#### [Problem description]
For this exercise, write out exactly, and only, the lines running from the line that contains "Continue the Blender" through the line that contains "1.0), (-0.019, y".

-- start of Supplied material --

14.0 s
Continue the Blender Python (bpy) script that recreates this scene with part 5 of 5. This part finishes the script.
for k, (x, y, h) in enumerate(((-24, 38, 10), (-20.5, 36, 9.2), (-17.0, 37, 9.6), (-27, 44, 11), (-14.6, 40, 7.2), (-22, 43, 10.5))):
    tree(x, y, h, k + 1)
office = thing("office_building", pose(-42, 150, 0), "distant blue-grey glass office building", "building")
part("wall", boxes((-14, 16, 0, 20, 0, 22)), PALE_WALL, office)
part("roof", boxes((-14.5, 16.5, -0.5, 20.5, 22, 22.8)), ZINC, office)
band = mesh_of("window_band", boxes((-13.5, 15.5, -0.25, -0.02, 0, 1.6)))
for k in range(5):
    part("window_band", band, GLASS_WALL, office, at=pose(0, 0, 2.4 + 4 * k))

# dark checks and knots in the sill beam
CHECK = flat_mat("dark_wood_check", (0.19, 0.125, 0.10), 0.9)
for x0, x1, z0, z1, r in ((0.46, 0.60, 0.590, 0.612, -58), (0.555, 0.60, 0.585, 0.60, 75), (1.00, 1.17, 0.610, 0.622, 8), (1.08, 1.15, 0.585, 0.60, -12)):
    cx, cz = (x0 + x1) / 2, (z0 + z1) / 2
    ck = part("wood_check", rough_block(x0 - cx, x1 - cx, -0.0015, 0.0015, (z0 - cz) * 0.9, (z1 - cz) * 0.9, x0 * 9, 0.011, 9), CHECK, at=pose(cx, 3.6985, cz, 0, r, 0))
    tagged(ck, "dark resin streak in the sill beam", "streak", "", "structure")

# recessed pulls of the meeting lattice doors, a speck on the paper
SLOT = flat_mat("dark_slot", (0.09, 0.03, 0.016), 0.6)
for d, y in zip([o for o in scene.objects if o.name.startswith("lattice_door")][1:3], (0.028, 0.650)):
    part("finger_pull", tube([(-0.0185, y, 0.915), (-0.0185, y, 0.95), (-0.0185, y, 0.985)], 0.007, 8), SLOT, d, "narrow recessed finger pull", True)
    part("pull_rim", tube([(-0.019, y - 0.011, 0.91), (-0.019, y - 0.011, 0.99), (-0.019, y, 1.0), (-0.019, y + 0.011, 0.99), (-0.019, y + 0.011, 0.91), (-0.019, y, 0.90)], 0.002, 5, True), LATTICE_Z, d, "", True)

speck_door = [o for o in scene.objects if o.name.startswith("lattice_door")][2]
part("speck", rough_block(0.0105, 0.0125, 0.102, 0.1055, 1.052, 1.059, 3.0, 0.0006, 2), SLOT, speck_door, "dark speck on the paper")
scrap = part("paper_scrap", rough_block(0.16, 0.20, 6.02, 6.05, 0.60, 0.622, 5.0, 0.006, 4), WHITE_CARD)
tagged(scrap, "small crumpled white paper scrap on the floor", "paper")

-- end of Supplied material --

#### [Written answer]
Continue the Blender Python (bpy) script that recreates this scene with part 5 of 5. This part finishes the script.
for k, (x, y, h) in enumerate(((-24, 38, 10), (-20.5, 36, 9.2), (-17.0, 37, 9.6), (-27, 44, 11), (-14.6, 40, 7.2), (-22, 43, 10.5))):
    tree(x, y, h, k + 1)
office = thing("office_building", pose(-42, 150, 0), "distant blue-grey glass office building", "building")
part("wall", boxes((-14, 16, 0, 20, 0, 22)), PALE_WALL, office)
part("roof", boxes((-14.5, 16.5, -0.5, 20.5, 22, 22.8)), ZINC, office)
band = mesh_of("window_band", boxes((-13.5, 15.5, -0.25, -0.02, 0, 1.6)))
for k in range(5):
    part("window_band", band, GLASS_WALL, office, at=pose(0, 0, 2.4 + 4 * k))

# dark checks and knots in the sill beam
CHECK = flat_mat("dark_wood_check", (0.19, 0.125, 0.10), 0.9)
for x0, x1, z0, z1, r in ((0.46, 0.60, 0.590, 0.612, -58), (0.555, 0.60, 0.585, 0.60, 75), (1.00, 1.17, 0.610, 0.622, 8), (1.08, 1.15, 0.585, 0.60, -12)):
    cx, cz = (x0 + x1) / 2, (z0 + z1) / 2
    ck = part("wood_check", rough_block(x0 - cx, x1 - cx, -0.0015, 0.0015, (z0 - cz) * 0.9, (z1 - cz) * 0.9, x0 * 9, 0.011, 9), CHECK, at=pose(cx, 3.6985, cz, 0, r, 0))
    tagged(ck, "dark resin streak in the sill beam", "streak", "", "structure")

# recessed pulls of the meeting lattice doors, a speck on the paper
SLOT = flat_mat("dark_slot", (0.09, 0.03, 0.016), 0.6)
for d, y in zip([o for o in scene.objects if o.name.startswith("lattice_door")][1:3], (0.028, 0.650)):
    part("finger_pull", tube([(-0.0185, y, 0.915), (-0.0185, y, 0.95), (-0.0185, y, 0.985)], 0.007, 8), SLOT, d, "narrow recessed finger pull", True)
    part("pull_rim", tube([(-0.019, y - 0.011, 0.91), (-0.019, y - 0.011, 0.99), (-0.019, y, 1.0), (-0.019, y + 0.011, 0.99), (-0.019, y + 0.011, 0.91), (-0.019, y, 0.90)], 0.002, 5, True), LATTICE_Z, d, "", True)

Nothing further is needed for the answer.